DATA SHOWN
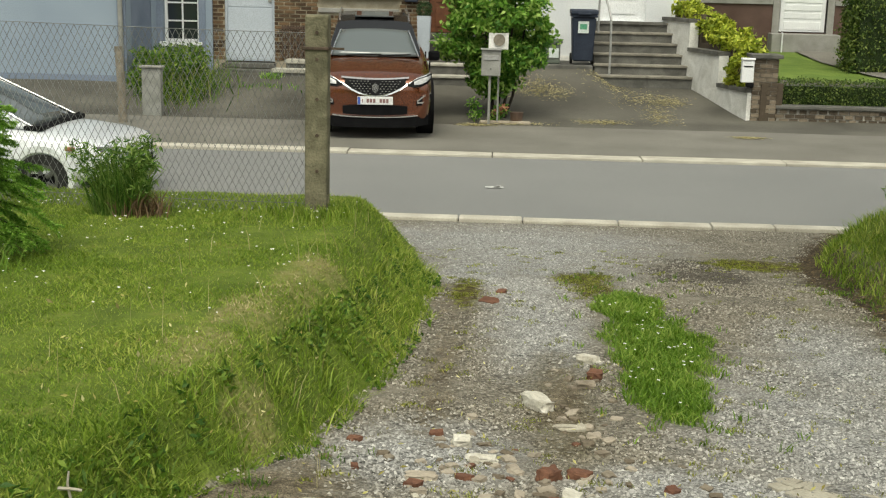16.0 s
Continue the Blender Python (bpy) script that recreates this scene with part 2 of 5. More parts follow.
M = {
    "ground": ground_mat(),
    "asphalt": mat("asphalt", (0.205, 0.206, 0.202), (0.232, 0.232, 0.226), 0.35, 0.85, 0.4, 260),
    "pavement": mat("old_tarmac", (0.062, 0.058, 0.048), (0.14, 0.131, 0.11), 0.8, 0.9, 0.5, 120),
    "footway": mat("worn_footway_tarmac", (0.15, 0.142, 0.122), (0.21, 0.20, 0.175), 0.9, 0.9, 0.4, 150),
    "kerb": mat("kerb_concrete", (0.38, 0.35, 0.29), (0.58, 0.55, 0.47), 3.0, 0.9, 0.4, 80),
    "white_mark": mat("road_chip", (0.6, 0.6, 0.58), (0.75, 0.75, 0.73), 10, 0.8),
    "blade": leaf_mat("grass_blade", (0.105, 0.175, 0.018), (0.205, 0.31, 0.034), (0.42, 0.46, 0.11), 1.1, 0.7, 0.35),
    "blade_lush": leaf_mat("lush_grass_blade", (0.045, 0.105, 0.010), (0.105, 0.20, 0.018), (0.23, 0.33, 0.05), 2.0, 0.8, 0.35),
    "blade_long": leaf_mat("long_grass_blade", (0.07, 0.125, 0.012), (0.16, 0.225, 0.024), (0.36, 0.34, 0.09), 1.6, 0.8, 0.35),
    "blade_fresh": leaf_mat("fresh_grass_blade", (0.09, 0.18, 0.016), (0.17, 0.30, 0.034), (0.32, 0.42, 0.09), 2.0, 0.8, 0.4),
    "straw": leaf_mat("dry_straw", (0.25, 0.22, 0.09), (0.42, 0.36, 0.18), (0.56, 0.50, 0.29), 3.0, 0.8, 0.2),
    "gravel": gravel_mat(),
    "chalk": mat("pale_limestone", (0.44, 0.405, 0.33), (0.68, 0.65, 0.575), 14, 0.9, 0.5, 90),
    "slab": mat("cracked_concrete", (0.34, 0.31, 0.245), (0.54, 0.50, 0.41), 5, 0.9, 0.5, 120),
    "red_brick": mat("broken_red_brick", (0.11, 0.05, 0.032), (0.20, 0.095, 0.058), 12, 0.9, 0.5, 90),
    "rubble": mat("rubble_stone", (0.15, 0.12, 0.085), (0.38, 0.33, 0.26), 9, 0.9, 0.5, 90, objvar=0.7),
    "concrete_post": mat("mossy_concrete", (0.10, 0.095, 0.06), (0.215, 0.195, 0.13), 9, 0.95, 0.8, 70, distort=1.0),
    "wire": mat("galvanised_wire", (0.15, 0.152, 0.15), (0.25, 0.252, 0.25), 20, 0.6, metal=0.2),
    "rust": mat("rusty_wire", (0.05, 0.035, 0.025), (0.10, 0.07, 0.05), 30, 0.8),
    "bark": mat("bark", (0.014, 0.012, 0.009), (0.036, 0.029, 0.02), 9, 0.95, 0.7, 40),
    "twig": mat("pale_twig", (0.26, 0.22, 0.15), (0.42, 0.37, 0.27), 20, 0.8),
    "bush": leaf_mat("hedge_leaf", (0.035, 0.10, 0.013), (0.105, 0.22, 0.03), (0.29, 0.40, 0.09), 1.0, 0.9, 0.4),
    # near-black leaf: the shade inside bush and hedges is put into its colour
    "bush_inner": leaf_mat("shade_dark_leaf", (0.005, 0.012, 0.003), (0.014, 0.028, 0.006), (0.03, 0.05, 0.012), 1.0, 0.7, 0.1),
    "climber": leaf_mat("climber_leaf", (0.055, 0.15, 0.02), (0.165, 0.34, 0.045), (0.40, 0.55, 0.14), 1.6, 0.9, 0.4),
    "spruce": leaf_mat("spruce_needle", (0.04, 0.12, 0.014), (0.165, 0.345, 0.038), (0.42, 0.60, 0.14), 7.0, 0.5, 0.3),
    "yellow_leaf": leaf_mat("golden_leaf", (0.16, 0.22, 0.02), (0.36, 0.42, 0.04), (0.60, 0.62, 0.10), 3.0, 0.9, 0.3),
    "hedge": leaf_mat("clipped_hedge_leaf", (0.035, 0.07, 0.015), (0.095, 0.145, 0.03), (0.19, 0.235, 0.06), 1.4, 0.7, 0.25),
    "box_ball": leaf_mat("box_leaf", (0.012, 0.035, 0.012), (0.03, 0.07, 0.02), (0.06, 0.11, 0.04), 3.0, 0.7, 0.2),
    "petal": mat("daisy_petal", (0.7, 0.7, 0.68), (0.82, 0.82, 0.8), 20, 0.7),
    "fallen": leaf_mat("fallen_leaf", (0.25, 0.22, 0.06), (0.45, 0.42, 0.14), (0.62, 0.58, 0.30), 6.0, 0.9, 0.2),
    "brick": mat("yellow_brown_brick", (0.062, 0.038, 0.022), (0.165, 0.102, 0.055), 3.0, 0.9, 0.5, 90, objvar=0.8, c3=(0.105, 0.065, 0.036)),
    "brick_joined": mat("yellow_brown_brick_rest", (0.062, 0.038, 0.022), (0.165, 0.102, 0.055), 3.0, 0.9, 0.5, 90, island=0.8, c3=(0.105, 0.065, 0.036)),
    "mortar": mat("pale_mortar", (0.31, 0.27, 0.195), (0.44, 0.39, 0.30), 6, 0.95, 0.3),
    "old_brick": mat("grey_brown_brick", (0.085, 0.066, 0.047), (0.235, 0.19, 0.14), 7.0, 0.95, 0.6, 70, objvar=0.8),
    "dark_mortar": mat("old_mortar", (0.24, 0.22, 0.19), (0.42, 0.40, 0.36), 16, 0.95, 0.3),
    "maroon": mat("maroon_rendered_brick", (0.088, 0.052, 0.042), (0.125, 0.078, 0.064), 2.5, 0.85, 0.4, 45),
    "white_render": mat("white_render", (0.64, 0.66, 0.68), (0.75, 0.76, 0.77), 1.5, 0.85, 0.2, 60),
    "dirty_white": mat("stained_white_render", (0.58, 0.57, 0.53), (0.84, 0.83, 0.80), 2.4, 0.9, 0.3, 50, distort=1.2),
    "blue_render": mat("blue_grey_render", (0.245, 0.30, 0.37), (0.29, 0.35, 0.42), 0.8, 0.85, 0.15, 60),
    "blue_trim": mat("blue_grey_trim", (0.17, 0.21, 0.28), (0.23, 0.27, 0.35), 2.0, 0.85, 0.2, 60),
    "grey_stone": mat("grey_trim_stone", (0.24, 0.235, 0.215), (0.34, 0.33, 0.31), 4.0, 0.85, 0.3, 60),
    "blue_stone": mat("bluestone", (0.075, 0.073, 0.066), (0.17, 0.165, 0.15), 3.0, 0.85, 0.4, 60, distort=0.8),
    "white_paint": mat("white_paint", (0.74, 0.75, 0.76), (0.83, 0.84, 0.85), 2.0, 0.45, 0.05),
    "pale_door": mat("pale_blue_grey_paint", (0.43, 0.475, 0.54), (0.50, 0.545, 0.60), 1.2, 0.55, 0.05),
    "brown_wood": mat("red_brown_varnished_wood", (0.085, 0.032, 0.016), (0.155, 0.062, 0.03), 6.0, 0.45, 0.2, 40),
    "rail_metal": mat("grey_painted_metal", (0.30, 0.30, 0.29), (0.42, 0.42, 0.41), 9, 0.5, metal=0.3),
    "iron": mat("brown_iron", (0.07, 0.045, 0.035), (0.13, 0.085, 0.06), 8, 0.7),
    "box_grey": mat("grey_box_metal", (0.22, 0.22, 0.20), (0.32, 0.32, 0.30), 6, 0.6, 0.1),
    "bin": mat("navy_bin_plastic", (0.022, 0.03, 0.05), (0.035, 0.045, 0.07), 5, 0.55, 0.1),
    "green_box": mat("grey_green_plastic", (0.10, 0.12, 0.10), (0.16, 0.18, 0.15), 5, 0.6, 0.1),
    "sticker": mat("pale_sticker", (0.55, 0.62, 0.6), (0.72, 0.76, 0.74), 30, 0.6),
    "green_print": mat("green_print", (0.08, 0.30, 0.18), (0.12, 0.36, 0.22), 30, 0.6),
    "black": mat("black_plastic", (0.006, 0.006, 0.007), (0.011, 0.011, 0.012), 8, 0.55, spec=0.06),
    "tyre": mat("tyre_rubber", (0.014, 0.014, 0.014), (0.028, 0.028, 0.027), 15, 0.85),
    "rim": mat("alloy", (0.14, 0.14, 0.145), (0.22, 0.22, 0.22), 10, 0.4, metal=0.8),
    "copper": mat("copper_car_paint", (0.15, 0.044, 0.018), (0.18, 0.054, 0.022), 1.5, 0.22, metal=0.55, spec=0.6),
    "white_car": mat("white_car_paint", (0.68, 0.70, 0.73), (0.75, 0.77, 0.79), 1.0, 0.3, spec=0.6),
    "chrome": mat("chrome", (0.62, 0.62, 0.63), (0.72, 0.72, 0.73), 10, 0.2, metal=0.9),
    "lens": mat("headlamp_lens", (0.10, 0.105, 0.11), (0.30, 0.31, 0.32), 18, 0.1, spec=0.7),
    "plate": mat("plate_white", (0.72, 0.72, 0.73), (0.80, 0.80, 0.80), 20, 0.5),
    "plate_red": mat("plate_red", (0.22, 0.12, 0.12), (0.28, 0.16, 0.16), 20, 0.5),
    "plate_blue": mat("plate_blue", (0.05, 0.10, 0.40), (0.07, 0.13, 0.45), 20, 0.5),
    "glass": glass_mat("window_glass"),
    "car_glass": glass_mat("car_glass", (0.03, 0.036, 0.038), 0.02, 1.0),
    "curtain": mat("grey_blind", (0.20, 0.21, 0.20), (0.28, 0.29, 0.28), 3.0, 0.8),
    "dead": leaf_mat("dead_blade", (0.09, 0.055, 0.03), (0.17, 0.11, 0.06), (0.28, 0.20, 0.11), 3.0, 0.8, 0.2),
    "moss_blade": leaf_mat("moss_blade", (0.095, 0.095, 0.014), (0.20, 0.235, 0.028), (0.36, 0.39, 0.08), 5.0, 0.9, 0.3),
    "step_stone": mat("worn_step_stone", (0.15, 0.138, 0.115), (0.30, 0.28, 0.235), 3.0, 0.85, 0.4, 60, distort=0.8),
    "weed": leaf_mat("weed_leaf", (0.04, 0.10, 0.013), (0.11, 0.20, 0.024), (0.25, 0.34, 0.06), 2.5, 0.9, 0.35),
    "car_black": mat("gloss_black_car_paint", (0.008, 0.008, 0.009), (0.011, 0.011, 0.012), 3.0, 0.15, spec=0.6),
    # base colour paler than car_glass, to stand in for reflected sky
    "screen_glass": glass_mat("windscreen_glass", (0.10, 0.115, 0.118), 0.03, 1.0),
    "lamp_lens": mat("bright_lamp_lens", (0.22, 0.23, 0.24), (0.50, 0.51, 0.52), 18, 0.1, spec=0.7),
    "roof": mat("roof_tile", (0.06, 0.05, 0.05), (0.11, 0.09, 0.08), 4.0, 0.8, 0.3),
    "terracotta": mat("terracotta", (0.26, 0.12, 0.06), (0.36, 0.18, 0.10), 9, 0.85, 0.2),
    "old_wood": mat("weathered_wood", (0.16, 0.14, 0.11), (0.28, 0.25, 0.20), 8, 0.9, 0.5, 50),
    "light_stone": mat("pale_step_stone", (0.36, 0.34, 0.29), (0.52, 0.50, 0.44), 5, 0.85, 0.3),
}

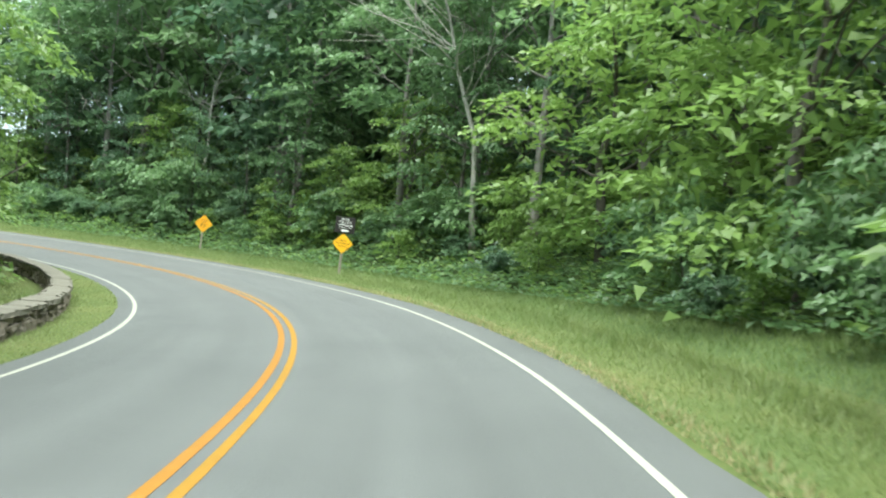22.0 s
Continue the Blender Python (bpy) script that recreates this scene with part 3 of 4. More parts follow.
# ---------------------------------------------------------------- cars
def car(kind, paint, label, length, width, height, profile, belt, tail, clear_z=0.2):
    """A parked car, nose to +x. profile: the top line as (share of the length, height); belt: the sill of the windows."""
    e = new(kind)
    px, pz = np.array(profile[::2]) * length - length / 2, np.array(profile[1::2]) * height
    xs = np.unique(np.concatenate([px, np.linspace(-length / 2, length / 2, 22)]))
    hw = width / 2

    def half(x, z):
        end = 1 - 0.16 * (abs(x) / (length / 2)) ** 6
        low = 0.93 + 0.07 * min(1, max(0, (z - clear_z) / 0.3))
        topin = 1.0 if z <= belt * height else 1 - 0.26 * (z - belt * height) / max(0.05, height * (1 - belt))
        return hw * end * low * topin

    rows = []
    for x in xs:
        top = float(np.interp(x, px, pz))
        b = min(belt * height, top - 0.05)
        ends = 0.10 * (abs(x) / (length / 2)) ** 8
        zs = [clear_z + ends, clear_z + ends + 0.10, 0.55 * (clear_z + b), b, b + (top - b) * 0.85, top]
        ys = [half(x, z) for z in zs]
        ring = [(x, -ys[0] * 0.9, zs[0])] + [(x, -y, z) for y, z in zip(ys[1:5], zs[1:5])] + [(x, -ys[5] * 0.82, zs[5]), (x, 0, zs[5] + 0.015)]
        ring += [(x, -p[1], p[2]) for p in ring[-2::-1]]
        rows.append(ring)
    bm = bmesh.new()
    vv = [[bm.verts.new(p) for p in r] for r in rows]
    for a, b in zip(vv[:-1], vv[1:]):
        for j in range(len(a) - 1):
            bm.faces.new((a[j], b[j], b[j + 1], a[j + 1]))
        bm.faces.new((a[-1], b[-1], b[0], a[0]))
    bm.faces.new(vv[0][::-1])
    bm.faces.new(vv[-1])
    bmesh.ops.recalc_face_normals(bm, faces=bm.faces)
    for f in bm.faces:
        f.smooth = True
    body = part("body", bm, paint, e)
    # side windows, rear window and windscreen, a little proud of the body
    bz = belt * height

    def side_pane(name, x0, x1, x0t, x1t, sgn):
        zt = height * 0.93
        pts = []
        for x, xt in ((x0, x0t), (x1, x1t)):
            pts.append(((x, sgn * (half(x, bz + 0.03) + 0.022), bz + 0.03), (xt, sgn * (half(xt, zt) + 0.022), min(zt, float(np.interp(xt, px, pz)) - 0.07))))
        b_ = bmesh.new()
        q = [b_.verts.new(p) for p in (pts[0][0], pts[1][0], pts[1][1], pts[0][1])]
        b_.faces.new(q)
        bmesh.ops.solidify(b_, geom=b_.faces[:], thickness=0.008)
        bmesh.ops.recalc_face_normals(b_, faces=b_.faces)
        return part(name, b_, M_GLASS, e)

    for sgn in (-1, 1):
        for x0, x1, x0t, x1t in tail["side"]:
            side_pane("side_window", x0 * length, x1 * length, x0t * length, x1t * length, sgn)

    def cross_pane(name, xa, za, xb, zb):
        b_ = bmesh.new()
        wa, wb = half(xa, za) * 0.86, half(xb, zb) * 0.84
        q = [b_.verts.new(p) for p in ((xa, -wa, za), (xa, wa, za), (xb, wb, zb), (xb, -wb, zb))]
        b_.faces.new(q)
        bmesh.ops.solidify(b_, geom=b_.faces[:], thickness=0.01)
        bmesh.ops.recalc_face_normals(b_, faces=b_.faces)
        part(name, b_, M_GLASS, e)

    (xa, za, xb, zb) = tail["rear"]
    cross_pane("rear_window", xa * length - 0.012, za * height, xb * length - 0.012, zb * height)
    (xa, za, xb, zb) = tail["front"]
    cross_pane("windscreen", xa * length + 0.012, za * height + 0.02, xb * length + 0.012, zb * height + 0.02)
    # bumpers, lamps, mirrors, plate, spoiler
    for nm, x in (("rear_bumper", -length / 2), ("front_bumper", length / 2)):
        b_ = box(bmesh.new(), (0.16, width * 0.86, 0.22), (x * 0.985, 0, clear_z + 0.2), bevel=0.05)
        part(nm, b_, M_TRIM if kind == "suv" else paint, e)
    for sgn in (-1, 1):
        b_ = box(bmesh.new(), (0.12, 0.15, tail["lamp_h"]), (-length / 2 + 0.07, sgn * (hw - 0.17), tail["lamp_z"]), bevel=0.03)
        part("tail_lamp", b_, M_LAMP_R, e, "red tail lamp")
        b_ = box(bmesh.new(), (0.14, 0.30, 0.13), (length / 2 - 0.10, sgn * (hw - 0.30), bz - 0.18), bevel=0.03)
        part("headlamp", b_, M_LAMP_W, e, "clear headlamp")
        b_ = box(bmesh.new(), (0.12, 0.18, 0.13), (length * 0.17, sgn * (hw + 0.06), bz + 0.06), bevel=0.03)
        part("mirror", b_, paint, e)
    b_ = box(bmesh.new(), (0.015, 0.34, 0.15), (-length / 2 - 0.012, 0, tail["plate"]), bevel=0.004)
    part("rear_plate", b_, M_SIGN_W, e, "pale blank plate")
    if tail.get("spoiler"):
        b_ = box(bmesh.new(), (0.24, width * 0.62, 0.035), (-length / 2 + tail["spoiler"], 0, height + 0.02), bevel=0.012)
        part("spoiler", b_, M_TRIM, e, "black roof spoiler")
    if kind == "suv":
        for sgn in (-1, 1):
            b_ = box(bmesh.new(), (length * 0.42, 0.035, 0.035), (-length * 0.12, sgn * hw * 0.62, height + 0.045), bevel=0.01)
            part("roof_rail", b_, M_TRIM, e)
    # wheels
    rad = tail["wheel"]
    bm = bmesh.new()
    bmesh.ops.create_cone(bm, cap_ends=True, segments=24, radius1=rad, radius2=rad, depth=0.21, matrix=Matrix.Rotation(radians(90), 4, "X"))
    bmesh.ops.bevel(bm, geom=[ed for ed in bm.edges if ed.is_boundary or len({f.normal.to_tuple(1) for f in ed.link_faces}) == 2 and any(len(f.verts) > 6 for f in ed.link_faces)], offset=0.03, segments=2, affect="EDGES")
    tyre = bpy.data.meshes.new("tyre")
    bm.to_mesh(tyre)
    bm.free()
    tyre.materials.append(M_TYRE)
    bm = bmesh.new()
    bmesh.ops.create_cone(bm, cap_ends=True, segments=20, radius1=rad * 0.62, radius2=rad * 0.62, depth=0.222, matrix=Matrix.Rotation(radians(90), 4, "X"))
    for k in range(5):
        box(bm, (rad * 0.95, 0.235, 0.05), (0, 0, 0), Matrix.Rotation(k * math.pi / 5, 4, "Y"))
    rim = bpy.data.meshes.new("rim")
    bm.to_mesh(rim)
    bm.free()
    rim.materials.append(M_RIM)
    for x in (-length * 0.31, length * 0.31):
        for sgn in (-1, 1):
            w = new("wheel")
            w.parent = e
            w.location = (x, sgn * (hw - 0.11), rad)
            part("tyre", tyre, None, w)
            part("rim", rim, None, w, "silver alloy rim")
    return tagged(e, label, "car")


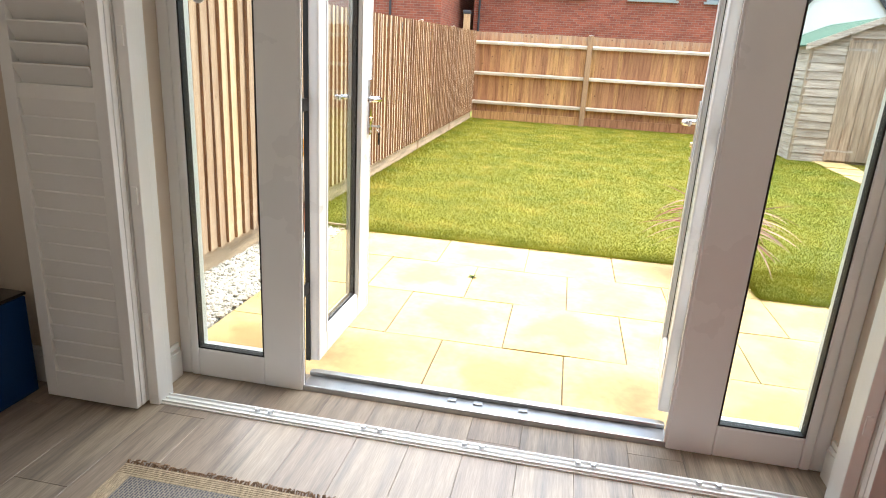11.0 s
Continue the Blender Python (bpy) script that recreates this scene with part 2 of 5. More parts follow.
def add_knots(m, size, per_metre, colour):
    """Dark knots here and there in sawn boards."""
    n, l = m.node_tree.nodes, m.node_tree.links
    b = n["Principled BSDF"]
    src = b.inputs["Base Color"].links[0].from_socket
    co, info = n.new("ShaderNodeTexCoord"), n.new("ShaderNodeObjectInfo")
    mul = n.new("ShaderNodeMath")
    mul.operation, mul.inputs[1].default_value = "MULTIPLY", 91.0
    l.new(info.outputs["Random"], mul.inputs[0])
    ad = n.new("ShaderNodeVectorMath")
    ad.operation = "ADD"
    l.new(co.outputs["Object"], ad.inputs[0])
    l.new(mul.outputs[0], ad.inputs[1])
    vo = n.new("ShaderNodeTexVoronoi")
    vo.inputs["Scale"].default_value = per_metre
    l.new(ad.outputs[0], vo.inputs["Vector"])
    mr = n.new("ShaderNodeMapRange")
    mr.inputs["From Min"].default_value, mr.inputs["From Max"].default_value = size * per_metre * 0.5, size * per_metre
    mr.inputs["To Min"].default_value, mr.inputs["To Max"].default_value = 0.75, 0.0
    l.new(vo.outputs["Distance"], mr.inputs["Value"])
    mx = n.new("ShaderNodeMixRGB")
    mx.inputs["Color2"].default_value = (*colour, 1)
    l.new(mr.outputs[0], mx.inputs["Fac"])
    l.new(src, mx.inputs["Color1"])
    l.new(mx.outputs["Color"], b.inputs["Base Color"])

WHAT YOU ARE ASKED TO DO
Look back at the entries above and repeat, unchanged, every line from the line holding "4. More parts follow." through the line holding "hw = width / 2".

SOLUTION FOR THIS EXERCISE
Continue the Blender Python (bpy) script that recreates this scene with part 3 of 4. More parts follow.
# ---------------------------------------------------------------- cars
def car(kind, paint, label, length, width, height, profile, belt, tail, clear_z=0.2):
    """A parked car, nose to +x. profile: the top line as (share of the length, height); belt: the sill of the windows."""
    e = new(kind)
    px, pz = np.array(profile[::2]) * length - length / 2, np.array(profile[1::2]) * height
    xs = np.unique(np.concatenate([px, np.linspace(-length / 2, length / 2, 22)]))
    hw = width / 2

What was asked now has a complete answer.